● **Aim of the exercise**
Give back only the lines in the records below from the one with "a thing with" to the one with "for path, value", both inclusive, word for word.
start Available data
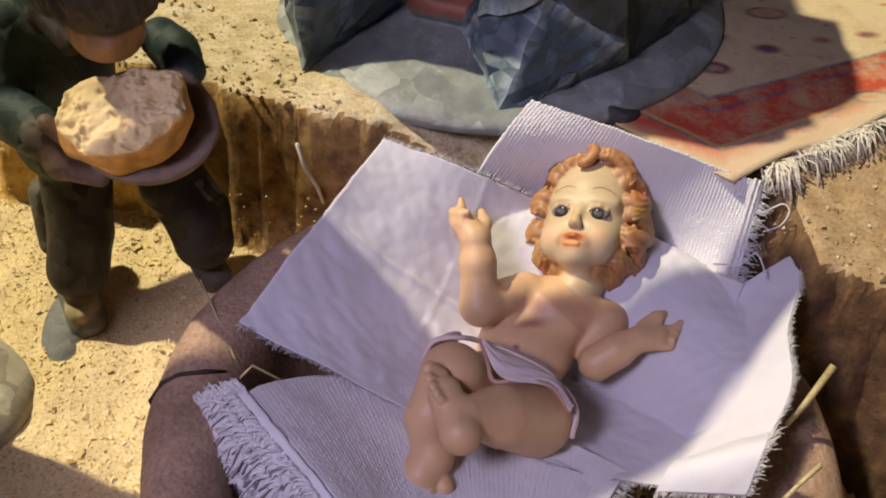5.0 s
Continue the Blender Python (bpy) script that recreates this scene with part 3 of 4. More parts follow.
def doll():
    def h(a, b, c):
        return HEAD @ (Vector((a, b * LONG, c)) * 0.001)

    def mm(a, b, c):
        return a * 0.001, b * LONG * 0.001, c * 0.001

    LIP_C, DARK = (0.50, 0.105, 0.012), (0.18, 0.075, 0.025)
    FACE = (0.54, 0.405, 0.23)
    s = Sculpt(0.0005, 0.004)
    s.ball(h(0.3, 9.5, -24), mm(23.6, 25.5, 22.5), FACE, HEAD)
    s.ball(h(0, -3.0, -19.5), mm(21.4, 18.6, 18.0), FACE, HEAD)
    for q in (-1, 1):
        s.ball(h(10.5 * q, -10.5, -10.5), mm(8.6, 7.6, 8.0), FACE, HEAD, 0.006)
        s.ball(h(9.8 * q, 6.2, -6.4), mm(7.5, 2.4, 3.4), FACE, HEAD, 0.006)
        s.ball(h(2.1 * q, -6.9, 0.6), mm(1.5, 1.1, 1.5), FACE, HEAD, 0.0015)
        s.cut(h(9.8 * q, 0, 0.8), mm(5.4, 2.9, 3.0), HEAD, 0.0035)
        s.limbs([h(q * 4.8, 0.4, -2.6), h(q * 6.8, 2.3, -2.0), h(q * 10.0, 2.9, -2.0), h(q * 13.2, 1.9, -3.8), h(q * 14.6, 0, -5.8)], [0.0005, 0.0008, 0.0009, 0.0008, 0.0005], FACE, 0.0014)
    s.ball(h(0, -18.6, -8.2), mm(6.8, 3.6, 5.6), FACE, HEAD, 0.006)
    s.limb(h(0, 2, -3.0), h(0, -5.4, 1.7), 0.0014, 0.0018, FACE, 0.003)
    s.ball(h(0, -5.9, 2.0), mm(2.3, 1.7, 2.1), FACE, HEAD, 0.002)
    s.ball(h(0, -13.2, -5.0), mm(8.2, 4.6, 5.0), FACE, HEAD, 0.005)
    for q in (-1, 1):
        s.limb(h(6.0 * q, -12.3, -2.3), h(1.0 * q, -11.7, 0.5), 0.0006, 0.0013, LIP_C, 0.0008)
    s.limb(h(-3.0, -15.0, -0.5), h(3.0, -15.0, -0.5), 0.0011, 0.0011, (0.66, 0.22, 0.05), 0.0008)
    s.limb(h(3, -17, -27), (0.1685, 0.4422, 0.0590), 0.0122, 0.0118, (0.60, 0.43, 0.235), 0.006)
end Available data
start Available data
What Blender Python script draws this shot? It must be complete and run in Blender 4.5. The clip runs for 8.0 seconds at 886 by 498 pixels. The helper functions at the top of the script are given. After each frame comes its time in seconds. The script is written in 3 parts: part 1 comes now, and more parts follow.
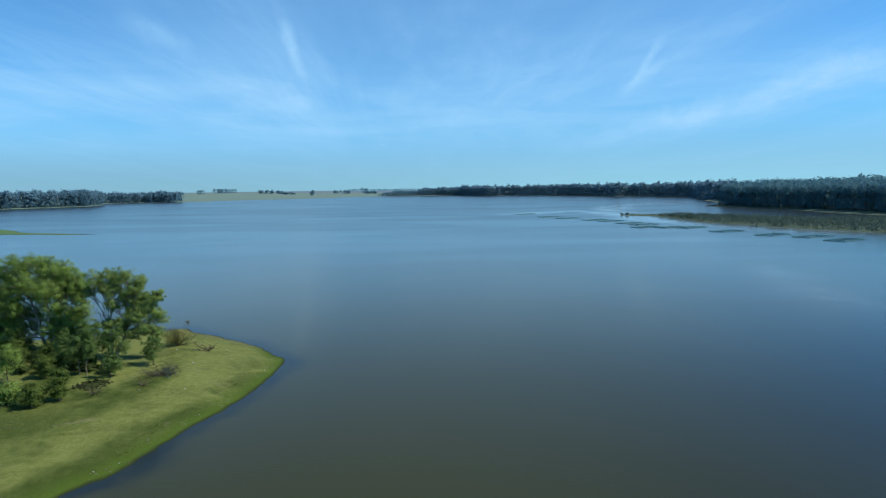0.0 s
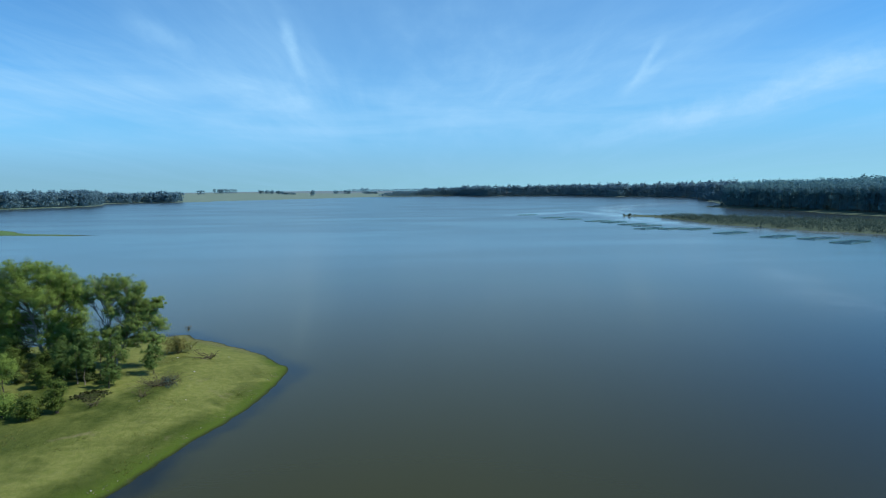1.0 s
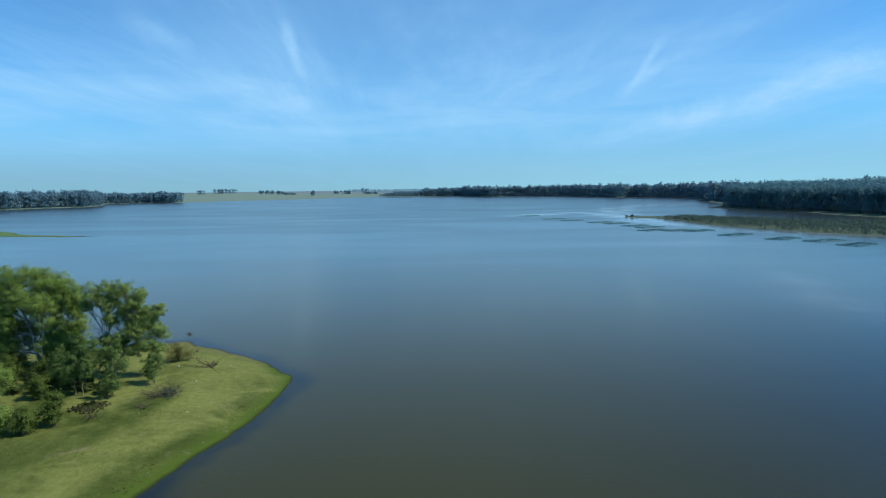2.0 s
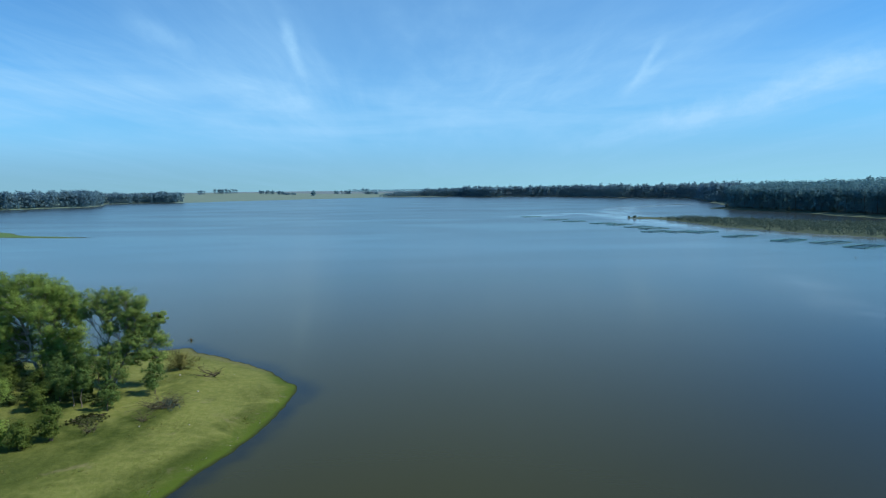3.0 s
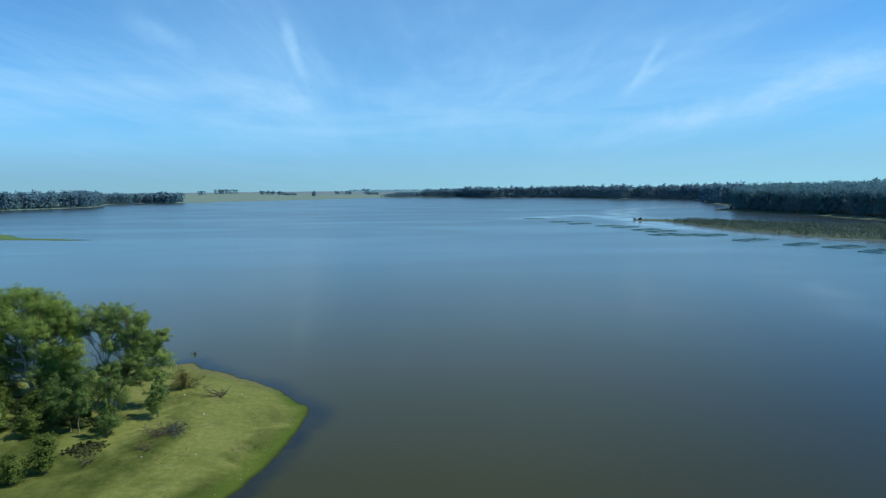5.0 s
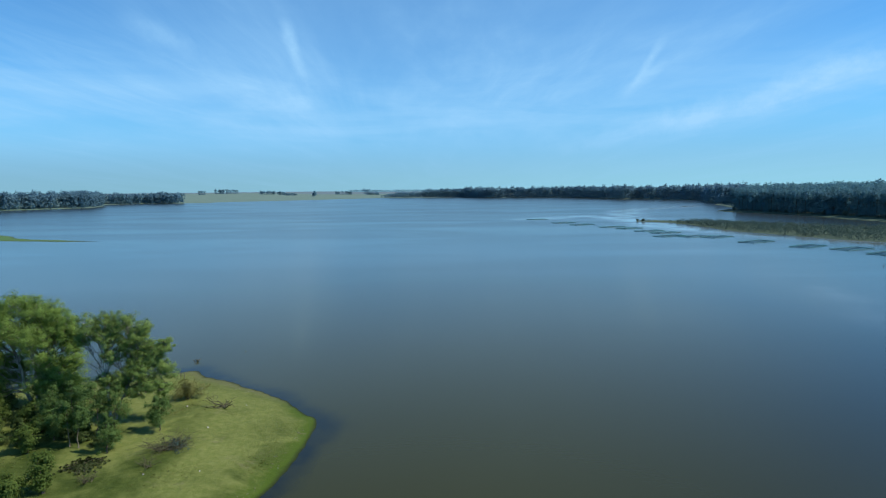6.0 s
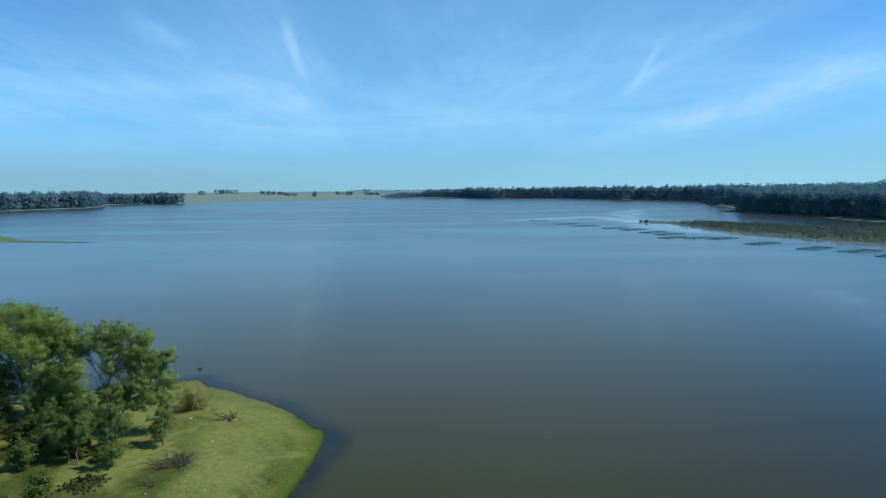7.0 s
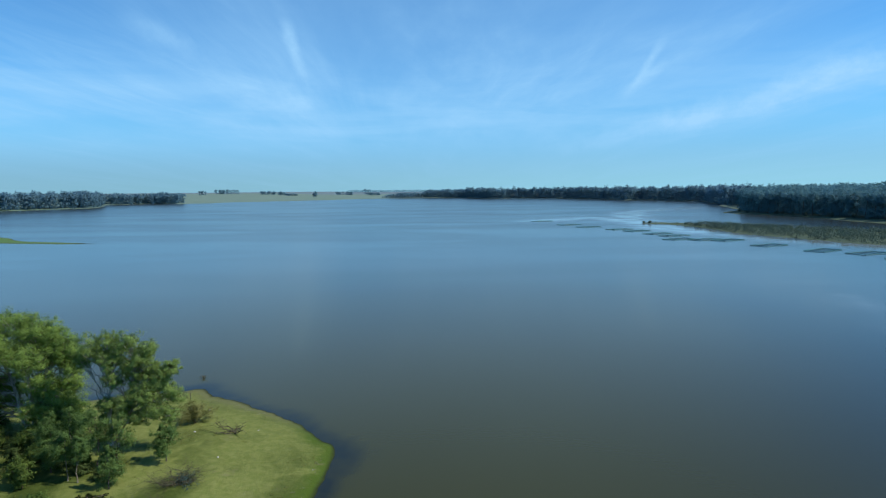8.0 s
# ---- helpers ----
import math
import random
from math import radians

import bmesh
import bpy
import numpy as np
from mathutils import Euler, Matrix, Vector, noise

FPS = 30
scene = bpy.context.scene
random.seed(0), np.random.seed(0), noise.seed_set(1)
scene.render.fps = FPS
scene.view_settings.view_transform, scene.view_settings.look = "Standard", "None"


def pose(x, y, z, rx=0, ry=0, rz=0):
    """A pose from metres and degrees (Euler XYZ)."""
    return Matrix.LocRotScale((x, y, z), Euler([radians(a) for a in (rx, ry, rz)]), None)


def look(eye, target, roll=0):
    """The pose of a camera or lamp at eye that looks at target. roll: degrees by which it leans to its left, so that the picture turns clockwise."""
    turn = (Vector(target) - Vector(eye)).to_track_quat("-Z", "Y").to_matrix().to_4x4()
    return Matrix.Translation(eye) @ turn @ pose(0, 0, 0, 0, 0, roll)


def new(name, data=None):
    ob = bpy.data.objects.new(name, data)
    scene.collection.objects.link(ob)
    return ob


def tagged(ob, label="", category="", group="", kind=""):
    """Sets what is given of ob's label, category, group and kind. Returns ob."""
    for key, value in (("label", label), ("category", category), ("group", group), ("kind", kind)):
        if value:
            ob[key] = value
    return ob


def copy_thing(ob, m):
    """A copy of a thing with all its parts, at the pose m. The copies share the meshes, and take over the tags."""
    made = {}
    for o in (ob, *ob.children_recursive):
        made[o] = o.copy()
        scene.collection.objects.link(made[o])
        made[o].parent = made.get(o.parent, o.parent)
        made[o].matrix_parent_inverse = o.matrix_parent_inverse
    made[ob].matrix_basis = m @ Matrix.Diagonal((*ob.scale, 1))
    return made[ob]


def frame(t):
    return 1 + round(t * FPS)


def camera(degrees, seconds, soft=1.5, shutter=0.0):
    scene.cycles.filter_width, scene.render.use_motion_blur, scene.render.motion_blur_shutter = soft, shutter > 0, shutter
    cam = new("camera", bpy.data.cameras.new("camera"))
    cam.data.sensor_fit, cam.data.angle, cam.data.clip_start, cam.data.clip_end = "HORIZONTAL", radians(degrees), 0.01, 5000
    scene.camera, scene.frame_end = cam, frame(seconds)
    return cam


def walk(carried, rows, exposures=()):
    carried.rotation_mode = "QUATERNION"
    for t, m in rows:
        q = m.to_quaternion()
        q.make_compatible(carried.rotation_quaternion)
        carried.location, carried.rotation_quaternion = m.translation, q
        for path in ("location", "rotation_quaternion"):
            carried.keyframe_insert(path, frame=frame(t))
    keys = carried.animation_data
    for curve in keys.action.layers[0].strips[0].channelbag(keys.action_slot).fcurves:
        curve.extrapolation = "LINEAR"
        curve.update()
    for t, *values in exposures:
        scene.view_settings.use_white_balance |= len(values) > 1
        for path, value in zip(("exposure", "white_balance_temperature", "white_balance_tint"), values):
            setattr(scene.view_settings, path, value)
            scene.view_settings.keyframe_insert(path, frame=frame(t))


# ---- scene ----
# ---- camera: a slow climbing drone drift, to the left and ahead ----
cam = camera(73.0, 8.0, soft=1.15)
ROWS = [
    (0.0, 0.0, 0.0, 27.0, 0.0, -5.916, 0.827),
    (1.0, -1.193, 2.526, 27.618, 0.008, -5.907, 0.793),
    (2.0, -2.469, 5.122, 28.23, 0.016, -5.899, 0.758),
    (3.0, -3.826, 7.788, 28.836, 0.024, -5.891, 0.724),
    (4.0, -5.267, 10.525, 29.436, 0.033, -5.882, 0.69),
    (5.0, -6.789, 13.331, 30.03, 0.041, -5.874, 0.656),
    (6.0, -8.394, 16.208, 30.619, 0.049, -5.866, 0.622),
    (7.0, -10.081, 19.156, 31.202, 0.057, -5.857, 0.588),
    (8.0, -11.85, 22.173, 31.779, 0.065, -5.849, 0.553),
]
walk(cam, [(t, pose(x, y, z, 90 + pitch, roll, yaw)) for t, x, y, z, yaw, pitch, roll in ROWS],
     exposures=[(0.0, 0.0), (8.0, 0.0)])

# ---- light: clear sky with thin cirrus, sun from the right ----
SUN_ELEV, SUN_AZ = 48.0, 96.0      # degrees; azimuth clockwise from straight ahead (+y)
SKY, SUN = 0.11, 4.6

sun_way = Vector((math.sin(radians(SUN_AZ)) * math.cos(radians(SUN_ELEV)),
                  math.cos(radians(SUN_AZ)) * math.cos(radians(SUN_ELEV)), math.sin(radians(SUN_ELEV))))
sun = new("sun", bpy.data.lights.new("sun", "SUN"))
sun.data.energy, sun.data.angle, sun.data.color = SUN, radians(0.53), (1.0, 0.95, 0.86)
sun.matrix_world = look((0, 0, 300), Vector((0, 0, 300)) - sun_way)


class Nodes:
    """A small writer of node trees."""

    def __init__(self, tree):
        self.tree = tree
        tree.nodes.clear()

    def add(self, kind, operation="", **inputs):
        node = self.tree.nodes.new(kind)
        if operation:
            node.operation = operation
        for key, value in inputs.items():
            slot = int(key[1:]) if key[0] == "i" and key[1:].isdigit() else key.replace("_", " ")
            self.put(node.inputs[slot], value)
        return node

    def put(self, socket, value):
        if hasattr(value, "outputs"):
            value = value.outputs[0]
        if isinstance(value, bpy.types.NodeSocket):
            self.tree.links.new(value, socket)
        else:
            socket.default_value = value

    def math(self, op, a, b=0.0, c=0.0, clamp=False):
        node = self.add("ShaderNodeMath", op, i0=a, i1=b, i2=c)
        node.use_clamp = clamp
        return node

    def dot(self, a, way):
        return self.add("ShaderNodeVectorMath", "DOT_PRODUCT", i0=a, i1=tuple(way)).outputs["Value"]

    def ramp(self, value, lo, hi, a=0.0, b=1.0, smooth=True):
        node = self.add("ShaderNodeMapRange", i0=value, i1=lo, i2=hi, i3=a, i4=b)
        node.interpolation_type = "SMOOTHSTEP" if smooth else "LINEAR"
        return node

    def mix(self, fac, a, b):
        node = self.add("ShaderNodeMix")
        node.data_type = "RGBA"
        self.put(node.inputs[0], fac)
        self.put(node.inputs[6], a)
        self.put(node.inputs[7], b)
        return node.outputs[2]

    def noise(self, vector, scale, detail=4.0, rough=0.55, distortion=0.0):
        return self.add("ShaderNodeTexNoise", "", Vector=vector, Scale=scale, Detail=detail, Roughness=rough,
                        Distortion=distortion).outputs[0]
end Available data
● **Exercise solution**
    """A copy of a thing with all its parts, at the pose m. The copies share the meshes, and take over the tags."""
    made = {}
    for o in (ob, *ob.children_recursive):
        made[o] = o.copy()
        scene.collection.objects.link(made[o])
        made[o].parent = made.get(o.parent, o.parent)
        made[o].matrix_parent_inverse = o.matrix_parent_inverse
    made[ob].matrix_basis = m @ Matrix.Diagonal((*ob.scale, 1))
    return made[ob]


def frame(t):
    return 1 + round(t * FPS)


def camera(degrees, seconds, soft=1.5, shutter=0.0):
    scene.cycles.filter_width, scene.render.use_motion_blur, scene.render.motion_blur_shutter = soft, shutter > 0, shutter
    cam = new("camera", bpy.data.cameras.new("camera"))
    cam.data.sensor_fit, cam.data.angle, cam.data.clip_start, cam.data.clip_end = "HORIZONTAL", radians(degrees), 0.01, 5000
    scene.camera, scene.frame_end = cam, frame(seconds)
    return cam


def walk(carried, rows, exposures=()):
    carried.rotation_mode = "QUATERNION"
    for t, m in rows:
        q = m.to_quaternion()
        q.make_compatible(carried.rotation_quaternion)
        carried.location, carried.rotation_quaternion = m.translation, q
        for path in ("location", "rotation_quaternion"):
            carried.keyframe_insert(path, frame=frame(t))
    keys = carried.animation_data
    for curve in keys.action.layers[0].strips[0].channelbag(keys.action_slot).fcurves:
        curve.extrapolation = "LINEAR"
        curve.update()
    for t, *values in exposures:
        scene.view_settings.use_white_balance |= len(values) > 1
        for path, value in zip(("exposure", "white_balance_temperature", "white_balance_tint"), values):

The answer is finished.